> _What is expected_: Transcribe each line of the material as it is, and drop any picture.

----

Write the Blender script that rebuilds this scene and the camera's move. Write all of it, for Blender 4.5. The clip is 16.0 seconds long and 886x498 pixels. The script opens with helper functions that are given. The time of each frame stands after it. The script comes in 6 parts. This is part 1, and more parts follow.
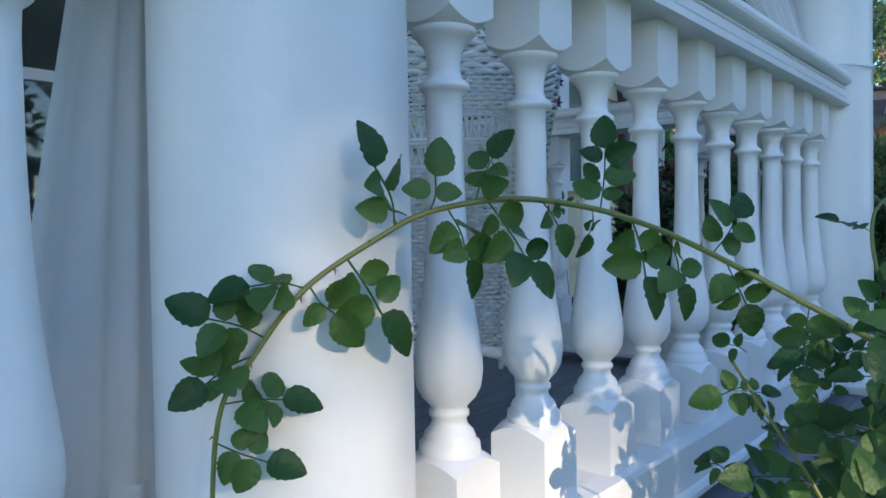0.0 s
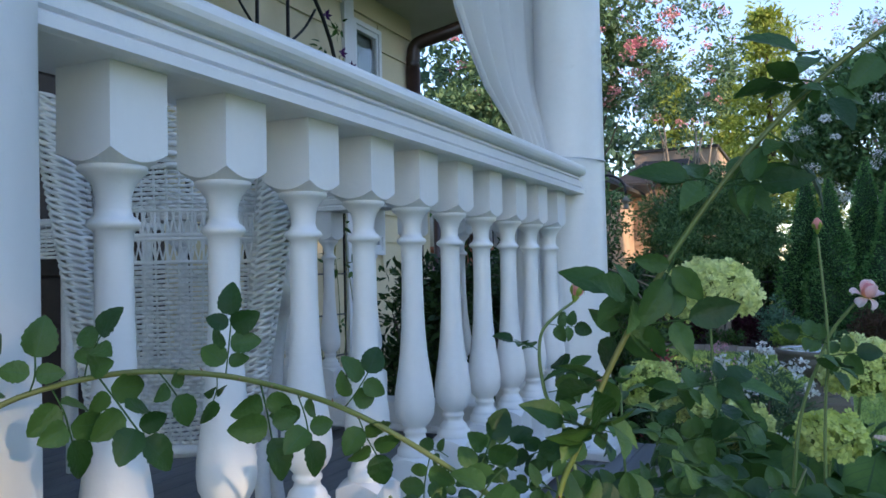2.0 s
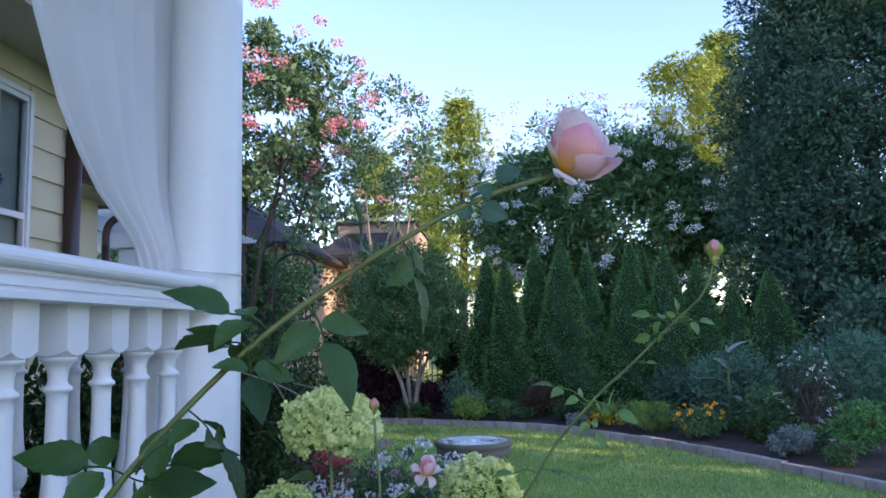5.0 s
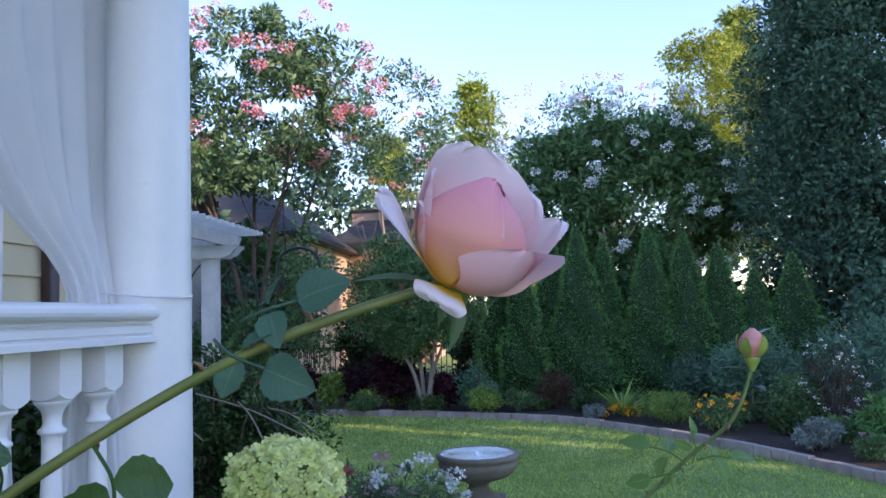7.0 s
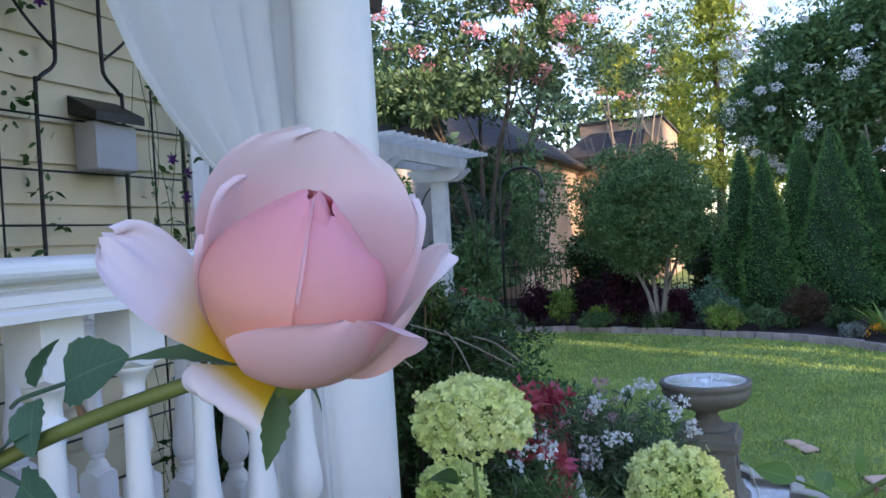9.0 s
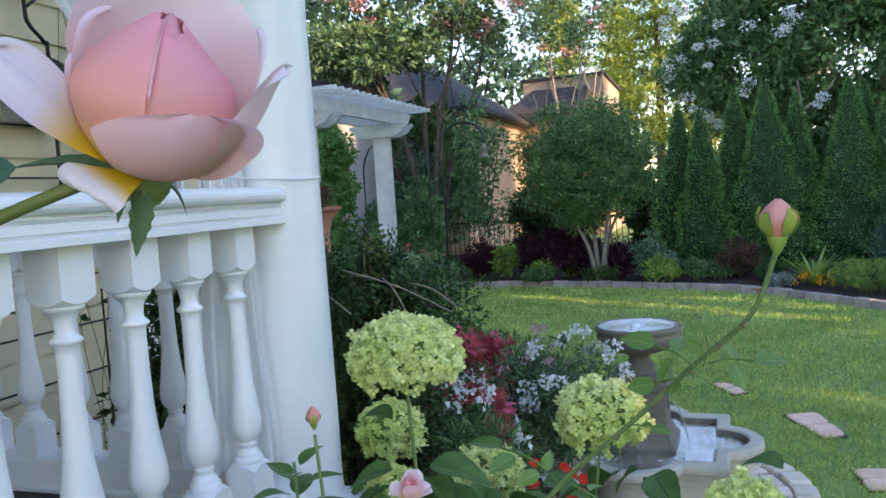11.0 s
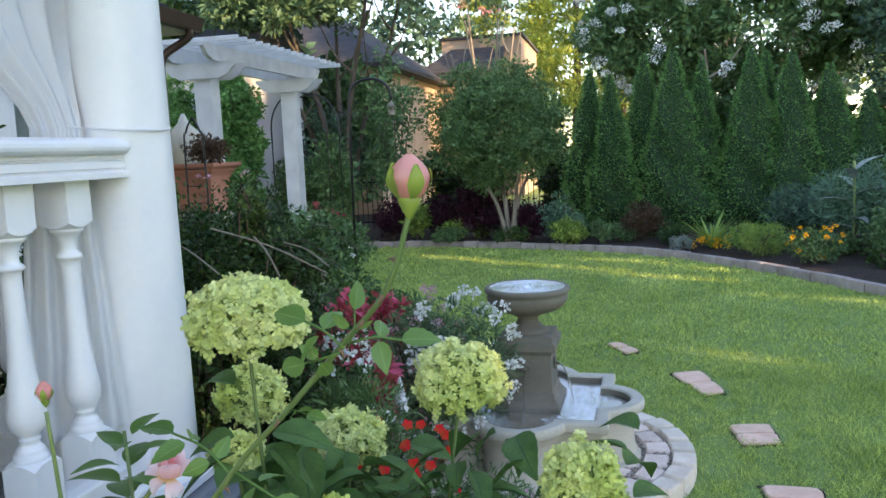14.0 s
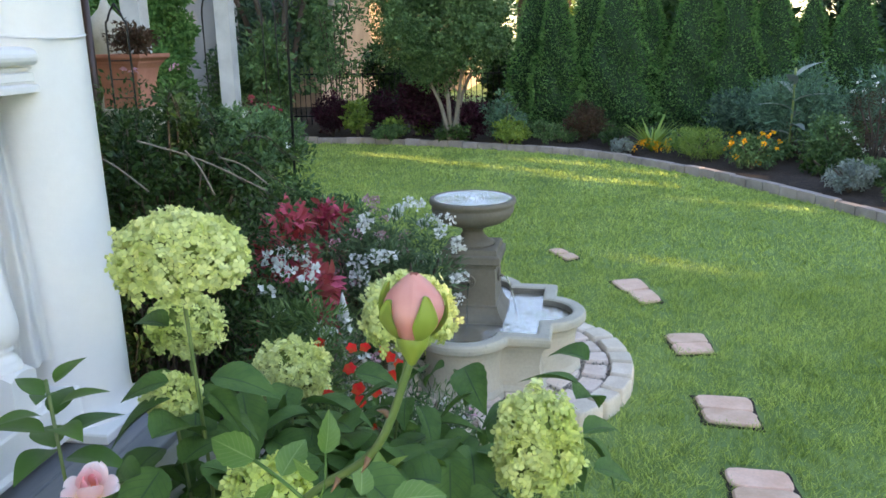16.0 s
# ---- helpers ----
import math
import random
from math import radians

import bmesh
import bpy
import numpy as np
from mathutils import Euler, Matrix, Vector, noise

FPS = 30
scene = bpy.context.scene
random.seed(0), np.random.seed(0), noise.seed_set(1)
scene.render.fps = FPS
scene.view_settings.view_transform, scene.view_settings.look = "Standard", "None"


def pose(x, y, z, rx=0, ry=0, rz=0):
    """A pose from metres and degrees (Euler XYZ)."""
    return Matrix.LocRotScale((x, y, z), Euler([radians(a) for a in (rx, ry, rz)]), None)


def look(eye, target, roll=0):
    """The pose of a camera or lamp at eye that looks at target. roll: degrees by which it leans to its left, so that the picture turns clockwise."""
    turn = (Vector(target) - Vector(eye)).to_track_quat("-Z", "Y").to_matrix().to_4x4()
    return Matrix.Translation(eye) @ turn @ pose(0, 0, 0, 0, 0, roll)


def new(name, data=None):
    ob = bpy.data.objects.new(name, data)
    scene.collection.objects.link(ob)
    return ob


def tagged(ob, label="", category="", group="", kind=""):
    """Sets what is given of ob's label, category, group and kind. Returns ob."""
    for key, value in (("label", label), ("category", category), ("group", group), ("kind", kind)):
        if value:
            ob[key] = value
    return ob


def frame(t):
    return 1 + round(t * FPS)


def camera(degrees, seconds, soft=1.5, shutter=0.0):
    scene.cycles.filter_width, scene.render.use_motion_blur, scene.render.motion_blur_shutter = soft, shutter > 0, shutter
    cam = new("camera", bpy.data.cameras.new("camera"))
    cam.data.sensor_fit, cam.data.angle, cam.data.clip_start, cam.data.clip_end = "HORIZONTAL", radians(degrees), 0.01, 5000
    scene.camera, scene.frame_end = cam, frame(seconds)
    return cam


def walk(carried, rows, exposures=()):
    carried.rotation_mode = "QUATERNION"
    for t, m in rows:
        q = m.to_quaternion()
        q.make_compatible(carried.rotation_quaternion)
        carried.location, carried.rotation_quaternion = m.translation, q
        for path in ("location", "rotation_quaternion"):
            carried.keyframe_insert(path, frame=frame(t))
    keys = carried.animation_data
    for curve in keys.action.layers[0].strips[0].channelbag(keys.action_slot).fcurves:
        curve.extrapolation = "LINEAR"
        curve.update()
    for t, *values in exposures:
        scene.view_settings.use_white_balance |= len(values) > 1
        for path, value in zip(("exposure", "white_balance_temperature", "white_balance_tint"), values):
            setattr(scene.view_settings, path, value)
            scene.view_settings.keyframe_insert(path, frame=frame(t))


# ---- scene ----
cam = camera(59.1, 16.0, 1.6)
PATH = [
    (0, (0.604, -0.5, 1.477), (-0.637, 1.067, 1.421), -0.9),
    (0.5, (0.659, -0.484, 1.522), (-0.502, 1.144, 1.487), -1.0),
    (1, (0.697, -0.466, 1.535), (-0.366, 1.228, 1.527), -1.1),
    (1.5, (0.728, -0.45, 1.555), (-0.225, 1.309, 1.578), -1.3),
    (2, (0.771, -0.431, 1.585), (-0.07, 1.382, 1.641), -1.2),
    (2.5, (0.794, -0.392, 1.623), (0.065, 1.468, 1.712), -1.0),
    (3, (0.83, -0.359, 1.656), (0.22, 1.542, 1.77), -0.7),
    (3.5, (0.881, -0.325, 1.683), (0.395, 1.61, 1.824), -0.4),
    (4, (0.92, -0.293, 1.713), (0.56, 1.667, 1.88), -0.4),
    (4.5, (0.95, -0.287, 1.737), (0.711, 1.69, 1.926), -0.5),
    (5, (0.988, -0.253, 1.768), (0.859, 1.732, 1.975), -0.9),
    (5.2, (0.998, -0.229, 1.771), (0.906, 1.758, 1.982), -0.9),
    (7.5, (1.106, 0.195, 1.923), (0.839, 2.173, 2.050), -2.7),
    (8.0, (1.133, 0.248, 1.934), (0.629, 2.182, 2.003), -2.9),
    (8.5, (1.161, 0.270, 1.936), (0.406, 2.122, 1.953), -3.1),
    (11, (1.221, 0.239, 1.891), (0.587, 2.130, 1.754), -3.8),
    (11.5, (1.274, 0.204, 1.826), (0.849, 2.150, 1.653), -4.1),
    (12, (1.316, 0.217, 1.821), (1.014, 2.183, 1.615), -3.8),
    (12.5, (1.364, 0.241, 1.817), (1.086, 2.209, 1.592), -3.5),
    (13, (1.400, 0.284, 1.853), (1.077, 2.245, 1.623), -3.2),
    (13.5, (1.395, 0.324, 1.865), (1.006, 2.271, 1.627), -2.9),
    (14, (1.366, 0.354, 1.877), (0.926, 2.289, 1.626), -2.5),
    (14.5, (1.324, 0.409, 1.899), (0.876, 2.337, 1.614), -2.4),
    (15, (1.305, 0.442, 1.905), (0.894, 2.368, 1.558), -2.1),
    (15.5, (1.312, 0.477, 1.924), (0.967, 2.397, 1.483), -1.5),
    (16, (1.310, 0.492, 1.952), (1.025, 2.402, 1.430), -0.9),
]
walk(cam, [(t, look(eye, target, roll)) for t, eye, target, roll in PATH], [(0, 1.52, 5750, 16), (2.5, 1.68, 6300, 24), (4.5, 1.78, 6020, 31), (8.0, 1.88, 6250, 31), (11.5, 2.22, 7250, 23), (14.5, 2.42, 7700, 22), (16, 2.54, 8000, 21)])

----

> _Task solution_:
Write the Blender script that rebuilds this scene and the camera's move. Write all of it, for Blender 4.5. The clip is 16.0 seconds long and 886x498 pixels. The script opens with helper functions that are given. The time of each frame stands after it. The script comes in 6 parts. This is part 1, and more parts follow.
0.0 s
2.0 s
5.0 s
7.0 s
9.0 s
11.0 s
14.0 s
16.0 s
# ---- helpers ----
import math
import random
from math import radians

import bmesh
import bpy
import numpy as np
from mathutils import Euler, Matrix, Vector, noise

FPS = 30
scene = bpy.context.scene
random.seed(0), np.random.seed(0), noise.seed_set(1)
scene.render.fps = FPS
scene.view_settings.view_transform, scene.view_settings.look = "Standard", "None"


def pose(x, y, z, rx=0, ry=0, rz=0):
    """A pose from metres and degrees (Euler XYZ)."""
    return Matrix.LocRotScale((x, y, z), Euler([radians(a) for a in (rx, ry, rz)]), None)


def look(eye, target, roll=0):
    """The pose of a camera or lamp at eye that looks at target. roll: degrees by which it leans to its left, so that the picture turns clockwise."""
    turn = (Vector(target) - Vector(eye)).to_track_quat("-Z", "Y").to_matrix().to_4x4()
    return Matrix.Translation(eye) @ turn @ pose(0, 0, 0, 0, 0, roll)


def new(name, data=None):
    ob = bpy.data.objects.new(name, data)
    scene.collection.objects.link(ob)
    return ob


def tagged(ob, label="", category="", group="", kind=""):
    """Sets what is given of ob's label, category, group and kind. Returns ob."""
    for key, value in (("label", label), ("category", category), ("group", group), ("kind", kind)):
        if value:
            ob[key] = value
    return ob


def frame(t):
    return 1 + round(t * FPS)


def camera(degrees, seconds, soft=1.5, shutter=0.0):
    scene.cycles.filter_width, scene.render.use_motion_blur, scene.render.motion_blur_shutter = soft, shutter > 0, shutter
    cam = new("camera", bpy.data.cameras.new("camera"))
    cam.data.sensor_fit, cam.data.angle, cam.data.clip_start, cam.data.clip_end = "HORIZONTAL", radians(degrees), 0.01, 5000
    scene.camera, scene.frame_end = cam, frame(seconds)
    return cam


def walk(carried, rows, exposures=()):
    carried.rotation_mode = "QUATERNION"
    for t, m in rows:
        q = m.to_quaternion()
        q.make_compatible(carried.rotation_quaternion)
        carried.location, carried.rotation_quaternion = m.translation, q
        for path in ("location", "rotation_quaternion"):
            carried.keyframe_insert(path, frame=frame(t))
    keys = carried.animation_data
    for curve in keys.action.layers[0].strips[0].channelbag(keys.action_slot).fcurves:
        curve.extrapolation = "LINEAR"
        curve.update()
    for t, *values in exposures:
        scene.view_settings.use_white_balance |= len(values) > 1
        for path, value in zip(("exposure", "white_balance_temperature", "white_balance_tint"), values):
            setattr(scene.view_settings, path, value)
            scene.view_settings.keyframe_insert(path, frame=frame(t))


# ---- scene ----
cam = camera(59.1, 16.0, 1.6)
PATH = [
    (0, (0.604, -0.5, 1.477), (-0.637, 1.067, 1.421), -0.9),
    (0.5, (0.659, -0.484, 1.522), (-0.502, 1.144, 1.487), -1.0),
    (1, (0.697, -0.466, 1.535), (-0.366, 1.228, 1.527), -1.1),
    (1.5, (0.728, -0.45, 1.555), (-0.225, 1.309, 1.578), -1.3),
    (2, (0.771, -0.431, 1.585), (-0.07, 1.382, 1.641), -1.2),
    (2.5, (0.794, -0.392, 1.623), (0.065, 1.468, 1.712), -1.0),
    (3, (0.83, -0.359, 1.656), (0.22, 1.542, 1.77), -0.7),
    (3.5, (0.881, -0.325, 1.683), (0.395, 1.61, 1.824), -0.4),
    (4, (0.92, -0.293, 1.713), (0.56, 1.667, 1.88), -0.4),
    (4.5, (0.95, -0.287, 1.737), (0.711, 1.69, 1.926), -0.5),
    (5, (0.988, -0.253, 1.768), (0.859, 1.732, 1.975), -0.9),
    (5.2, (0.998, -0.229, 1.771), (0.906, 1.758, 1.982), -0.9),
    (7.5, (1.106, 0.195, 1.923), (0.839, 2.173, 2.050), -2.7),
    (8.0, (1.133, 0.248, 1.934), (0.629, 2.182, 2.003), -2.9),
    (8.5, (1.161, 0.270, 1.936), (0.406, 2.122, 1.953), -3.1),
    (11, (1.221, 0.239, 1.891), (0.587, 2.130, 1.754), -3.8),
    (11.5, (1.274, 0.204, 1.826), (0.849, 2.150, 1.653), -4.1),
    (12, (1.316, 0.217, 1.821), (1.014, 2.183, 1.615), -3.8),
    (12.5, (1.364, 0.241, 1.817), (1.086, 2.209, 1.592), -3.5),
    (13, (1.400, 0.284, 1.853), (1.077, 2.245, 1.623), -3.2),
    (13.5, (1.395, 0.324, 1.865), (1.006, 2.271, 1.627), -2.9),
    (14, (1.366, 0.354, 1.877), (0.926, 2.289, 1.626), -2.5),
    (14.5, (1.324, 0.409, 1.899), (0.876, 2.337, 1.614), -2.4),
    (15, (1.305, 0.442, 1.905), (0.894, 2.368, 1.558), -2.1),
    (15.5, (1.312, 0.477, 1.924), (0.967, 2.397, 1.483), -1.5),
    (16, (1.310, 0.492, 1.952), (1.025, 2.402, 1.430), -0.9),
]
walk(cam, [(t, look(eye, target, roll)) for t, eye, target, roll in PATH], [(0, 1.52, 5750, 16), (2.5, 1.68, 6300, 24), (4.5, 1.78, 6020, 31), (8.0, 1.88, 6250, 31), (11.5, 2.22, 7250, 23), (14.5, 2.42, 7700, 22), (16, 2.54, 8000, 21)])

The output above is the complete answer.